**Exercise aim**
Without the pictures, return all of the material exactly as written.

**Supplied information**
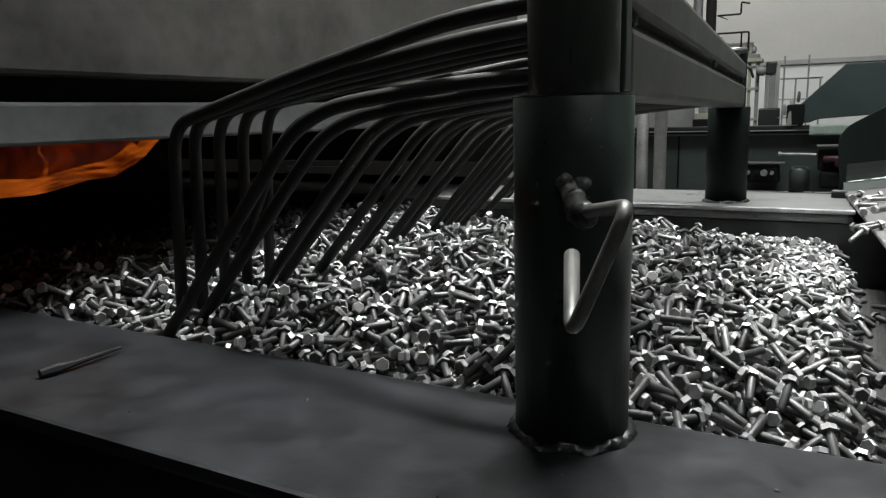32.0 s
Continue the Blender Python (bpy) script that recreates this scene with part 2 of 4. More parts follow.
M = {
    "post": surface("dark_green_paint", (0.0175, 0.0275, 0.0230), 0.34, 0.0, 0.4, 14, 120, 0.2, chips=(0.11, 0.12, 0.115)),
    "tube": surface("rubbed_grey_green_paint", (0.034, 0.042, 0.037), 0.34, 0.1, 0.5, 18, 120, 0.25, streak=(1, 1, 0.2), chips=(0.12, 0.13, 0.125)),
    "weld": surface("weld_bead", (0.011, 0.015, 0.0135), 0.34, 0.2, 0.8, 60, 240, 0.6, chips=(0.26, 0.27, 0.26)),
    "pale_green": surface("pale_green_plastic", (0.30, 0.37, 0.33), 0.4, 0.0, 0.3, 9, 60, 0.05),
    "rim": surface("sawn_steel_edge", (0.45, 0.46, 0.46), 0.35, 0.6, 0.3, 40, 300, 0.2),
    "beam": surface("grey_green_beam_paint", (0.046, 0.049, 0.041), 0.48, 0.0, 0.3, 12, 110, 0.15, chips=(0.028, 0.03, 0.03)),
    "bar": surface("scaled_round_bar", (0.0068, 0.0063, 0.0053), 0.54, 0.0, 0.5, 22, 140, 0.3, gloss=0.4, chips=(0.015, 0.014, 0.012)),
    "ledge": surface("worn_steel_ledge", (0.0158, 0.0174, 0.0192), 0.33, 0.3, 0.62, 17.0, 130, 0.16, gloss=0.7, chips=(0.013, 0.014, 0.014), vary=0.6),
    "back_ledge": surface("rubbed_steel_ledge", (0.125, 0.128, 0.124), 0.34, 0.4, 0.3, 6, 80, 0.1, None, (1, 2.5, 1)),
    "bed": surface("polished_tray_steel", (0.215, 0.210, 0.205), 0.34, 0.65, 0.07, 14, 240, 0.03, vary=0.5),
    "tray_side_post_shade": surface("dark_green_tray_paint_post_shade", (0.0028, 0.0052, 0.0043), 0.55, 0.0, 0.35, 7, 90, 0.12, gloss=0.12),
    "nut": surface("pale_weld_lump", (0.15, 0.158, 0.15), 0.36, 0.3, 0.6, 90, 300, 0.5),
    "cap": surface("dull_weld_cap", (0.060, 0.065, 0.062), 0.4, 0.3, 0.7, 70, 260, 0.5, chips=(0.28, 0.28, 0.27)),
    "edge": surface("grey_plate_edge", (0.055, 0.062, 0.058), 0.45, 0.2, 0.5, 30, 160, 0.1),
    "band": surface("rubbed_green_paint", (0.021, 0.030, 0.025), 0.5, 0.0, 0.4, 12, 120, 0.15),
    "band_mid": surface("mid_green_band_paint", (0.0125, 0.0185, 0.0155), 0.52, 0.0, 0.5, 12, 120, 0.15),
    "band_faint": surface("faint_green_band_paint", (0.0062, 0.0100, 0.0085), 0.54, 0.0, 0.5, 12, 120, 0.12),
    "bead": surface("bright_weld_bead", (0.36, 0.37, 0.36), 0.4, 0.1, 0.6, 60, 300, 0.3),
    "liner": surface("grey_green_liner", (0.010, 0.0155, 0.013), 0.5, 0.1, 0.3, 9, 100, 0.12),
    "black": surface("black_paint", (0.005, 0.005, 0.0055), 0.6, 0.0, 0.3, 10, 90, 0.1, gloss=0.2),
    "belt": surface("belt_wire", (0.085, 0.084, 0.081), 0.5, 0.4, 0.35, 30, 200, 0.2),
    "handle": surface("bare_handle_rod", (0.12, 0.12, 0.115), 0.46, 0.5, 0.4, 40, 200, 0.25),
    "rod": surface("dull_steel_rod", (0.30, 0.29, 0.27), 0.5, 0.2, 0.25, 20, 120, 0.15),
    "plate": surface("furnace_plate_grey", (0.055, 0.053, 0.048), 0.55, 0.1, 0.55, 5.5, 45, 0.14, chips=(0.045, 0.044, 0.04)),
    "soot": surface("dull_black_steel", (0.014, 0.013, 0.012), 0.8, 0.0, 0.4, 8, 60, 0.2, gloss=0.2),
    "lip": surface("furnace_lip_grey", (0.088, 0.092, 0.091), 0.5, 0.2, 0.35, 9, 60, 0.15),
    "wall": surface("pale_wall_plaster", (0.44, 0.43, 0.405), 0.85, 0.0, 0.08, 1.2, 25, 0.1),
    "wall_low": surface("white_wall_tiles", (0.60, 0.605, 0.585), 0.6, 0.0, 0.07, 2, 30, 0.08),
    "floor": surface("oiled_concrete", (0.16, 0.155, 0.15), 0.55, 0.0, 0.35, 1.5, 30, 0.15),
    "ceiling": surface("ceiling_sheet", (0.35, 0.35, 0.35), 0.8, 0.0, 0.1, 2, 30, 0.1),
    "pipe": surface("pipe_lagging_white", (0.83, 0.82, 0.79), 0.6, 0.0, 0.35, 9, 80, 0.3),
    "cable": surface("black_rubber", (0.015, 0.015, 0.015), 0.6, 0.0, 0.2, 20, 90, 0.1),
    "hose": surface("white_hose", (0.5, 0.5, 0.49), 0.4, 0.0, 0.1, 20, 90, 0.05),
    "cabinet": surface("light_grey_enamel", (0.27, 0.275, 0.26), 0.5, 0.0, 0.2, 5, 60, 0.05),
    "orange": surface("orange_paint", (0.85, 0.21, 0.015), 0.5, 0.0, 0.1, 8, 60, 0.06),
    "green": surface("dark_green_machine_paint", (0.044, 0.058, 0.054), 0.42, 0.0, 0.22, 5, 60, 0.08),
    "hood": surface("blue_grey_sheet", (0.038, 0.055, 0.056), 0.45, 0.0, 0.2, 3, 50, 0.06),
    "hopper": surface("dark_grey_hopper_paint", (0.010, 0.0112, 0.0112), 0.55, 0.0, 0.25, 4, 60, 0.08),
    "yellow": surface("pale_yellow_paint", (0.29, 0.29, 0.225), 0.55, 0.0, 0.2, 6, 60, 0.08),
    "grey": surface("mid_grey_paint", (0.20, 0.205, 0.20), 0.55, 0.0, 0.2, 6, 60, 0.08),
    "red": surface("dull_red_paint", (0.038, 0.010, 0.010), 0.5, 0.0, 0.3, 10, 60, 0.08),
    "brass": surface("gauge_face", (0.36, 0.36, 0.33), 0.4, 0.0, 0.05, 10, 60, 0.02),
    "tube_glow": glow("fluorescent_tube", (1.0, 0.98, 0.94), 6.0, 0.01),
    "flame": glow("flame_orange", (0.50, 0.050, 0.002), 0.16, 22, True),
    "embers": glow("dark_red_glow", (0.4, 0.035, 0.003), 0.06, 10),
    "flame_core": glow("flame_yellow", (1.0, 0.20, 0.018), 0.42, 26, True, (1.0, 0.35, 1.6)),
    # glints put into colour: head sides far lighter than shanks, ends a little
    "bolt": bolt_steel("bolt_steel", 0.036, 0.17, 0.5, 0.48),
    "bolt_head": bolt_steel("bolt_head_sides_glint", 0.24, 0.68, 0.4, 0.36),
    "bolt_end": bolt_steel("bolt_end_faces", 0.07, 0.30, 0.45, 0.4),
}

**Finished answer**
32.0 s
Continue the Blender Python (bpy) script that recreates this scene with part 2 of 4. More parts follow.
M = {
    "post": surface("dark_green_paint", (0.0175, 0.0275, 0.0230), 0.34, 0.0, 0.4, 14, 120, 0.2, chips=(0.11, 0.12, 0.115)),
    "tube": surface("rubbed_grey_green_paint", (0.034, 0.042, 0.037), 0.34, 0.1, 0.5, 18, 120, 0.25, streak=(1, 1, 0.2), chips=(0.12, 0.13, 0.125)),
    "weld": surface("weld_bead", (0.011, 0.015, 0.0135), 0.34, 0.2, 0.8, 60, 240, 0.6, chips=(0.26, 0.27, 0.26)),
    "pale_green": surface("pale_green_plastic", (0.30, 0.37, 0.33), 0.4, 0.0, 0.3, 9, 60, 0.05),
    "rim": surface("sawn_steel_edge", (0.45, 0.46, 0.46), 0.35, 0.6, 0.3, 40, 300, 0.2),
    "beam": surface("grey_green_beam_paint", (0.046, 0.049, 0.041), 0.48, 0.0, 0.3, 12, 110, 0.15, chips=(0.028, 0.03, 0.03)),
    "bar": surface("scaled_round_bar", (0.0068, 0.0063, 0.0053), 0.54, 0.0, 0.5, 22, 140, 0.3, gloss=0.4, chips=(0.015, 0.014, 0.012)),
    "ledge": surface("worn_steel_ledge", (0.0158, 0.0174, 0.0192), 0.33, 0.3, 0.62, 17.0, 130, 0.16, gloss=0.7, chips=(0.013, 0.014, 0.014), vary=0.6),
    "back_ledge": surface("rubbed_steel_ledge", (0.125, 0.128, 0.124), 0.34, 0.4, 0.3, 6, 80, 0.1, None, (1, 2.5, 1)),
    "bed": surface("polished_tray_steel", (0.215, 0.210, 0.205), 0.34, 0.65, 0.07, 14, 240, 0.03, vary=0.5),
    "tray_side_post_shade": surface("dark_green_tray_paint_post_shade", (0.0028, 0.0052, 0.0043), 0.55, 0.0, 0.35, 7, 90, 0.12, gloss=0.12),
    "nut": surface("pale_weld_lump", (0.15, 0.158, 0.15), 0.36, 0.3, 0.6, 90, 300, 0.5),
    "cap": surface("dull_weld_cap", (0.060, 0.065, 0.062), 0.4, 0.3, 0.7, 70, 260, 0.5, chips=(0.28, 0.28, 0.27)),
    "edge": surface("grey_plate_edge", (0.055, 0.062, 0.058), 0.45, 0.2, 0.5, 30, 160, 0.1),
    "band": surface("rubbed_green_paint", (0.021, 0.030, 0.025), 0.5, 0.0, 0.4, 12, 120, 0.15),
    "band_mid": surface("mid_green_band_paint", (0.0125, 0.0185, 0.0155), 0.52, 0.0, 0.5, 12, 120, 0.15),
    "band_faint": surface("faint_green_band_paint", (0.0062, 0.0100, 0.0085), 0.54, 0.0, 0.5, 12, 120, 0.12),
    "bead": surface("bright_weld_bead", (0.36, 0.37, 0.36), 0.4, 0.1, 0.6, 60, 300, 0.3),
    "liner": surface("grey_green_liner", (0.010, 0.0155, 0.013), 0.5, 0.1, 0.3, 9, 100, 0.12),
    "black": surface("black_paint", (0.005, 0.005, 0.0055), 0.6, 0.0, 0.3, 10, 90, 0.1, gloss=0.2),
    "belt": surface("belt_wire", (0.085, 0.084, 0.081), 0.5, 0.4, 0.35, 30, 200, 0.2),
    "handle": surface("bare_handle_rod", (0.12, 0.12, 0.115), 0.46, 0.5, 0.4, 40, 200, 0.25),
    "rod": surface("dull_steel_rod", (0.30, 0.29, 0.27), 0.5, 0.2, 0.25, 20, 120, 0.15),
    "plate": surface("furnace_plate_grey", (0.055, 0.053, 0.048), 0.55, 0.1, 0.55, 5.5, 45, 0.14, chips=(0.045, 0.044, 0.04)),
    "soot": surface("dull_black_steel", (0.014, 0.013, 0.012), 0.8, 0.0, 0.4, 8, 60, 0.2, gloss=0.2),
    "lip": surface("furnace_lip_grey", (0.088, 0.092, 0.091), 0.5, 0.2, 0.35, 9, 60, 0.15),
    "wall": surface("pale_wall_plaster", (0.44, 0.43, 0.405), 0.85, 0.0, 0.08, 1.2, 25, 0.1),
    "wall_low": surface("white_wall_tiles", (0.60, 0.605, 0.585), 0.6, 0.0, 0.07, 2, 30, 0.08),
    "floor": surface("oiled_concrete", (0.16, 0.155, 0.15), 0.55, 0.0, 0.35, 1.5, 30, 0.15),
    "ceiling": surface("ceiling_sheet", (0.35, 0.35, 0.35), 0.8, 0.0, 0.1, 2, 30, 0.1),
    "pipe": surface("pipe_lagging_white", (0.83, 0.82, 0.79), 0.6, 0.0, 0.35, 9, 80, 0.3),
    "cable": surface("black_rubber", (0.015, 0.015, 0.015), 0.6, 0.0, 0.2, 20, 90, 0.1),
    "hose": surface("white_hose", (0.5, 0.5, 0.49), 0.4, 0.0, 0.1, 20, 90, 0.05),
    "cabinet": surface("light_grey_enamel", (0.27, 0.275, 0.26), 0.5, 0.0, 0.2, 5, 60, 0.05),
    "orange": surface("orange_paint", (0.85, 0.21, 0.015), 0.5, 0.0, 0.1, 8, 60, 0.06),
    "green": surface("dark_green_machine_paint", (0.044, 0.058, 0.054), 0.42, 0.0, 0.22, 5, 60, 0.08),
    "hood": surface("blue_grey_sheet", (0.038, 0.055, 0.056), 0.45, 0.0, 0.2, 3, 50, 0.06),
    "hopper": surface("dark_grey_hopper_paint", (0.010, 0.0112, 0.0112), 0.55, 0.0, 0.25, 4, 60, 0.08),
    "yellow": surface("pale_yellow_paint", (0.29, 0.29, 0.225), 0.55, 0.0, 0.2, 6, 60, 0.08),
    "grey": surface("mid_grey_paint", (0.20, 0.205, 0.20), 0.55, 0.0, 0.2, 6, 60, 0.08),
    "red": surface("dull_red_paint", (0.038, 0.010, 0.010), 0.5, 0.0, 0.3, 10, 60, 0.08),
    "brass": surface("gauge_face", (0.36, 0.36, 0.33), 0.4, 0.0, 0.05, 10, 60, 0.02),
    "tube_glow": glow("fluorescent_tube", (1.0, 0.98, 0.94), 6.0, 0.01),
    "flame": glow("flame_orange", (0.50, 0.050, 0.002), 0.16, 22, True),
    "embers": glow("dark_red_glow", (0.4, 0.035, 0.003), 0.06, 10),
    "flame_core": glow("flame_yellow", (1.0, 0.20, 0.018), 0.42, 26, True, (1.0, 0.35, 1.6)),
    # glints put into colour: head sides far lighter than shanks, ends a little
    "bolt": bolt_steel("bolt_steel", 0.036, 0.17, 0.5, 0.48),
    "bolt_head": bolt_steel("bolt_head_sides_glint", 0.24, 0.68, 0.4, 0.36),
    "bolt_end": bolt_steel("bolt_end_faces", 0.07, 0.30, 0.45, 0.4),
}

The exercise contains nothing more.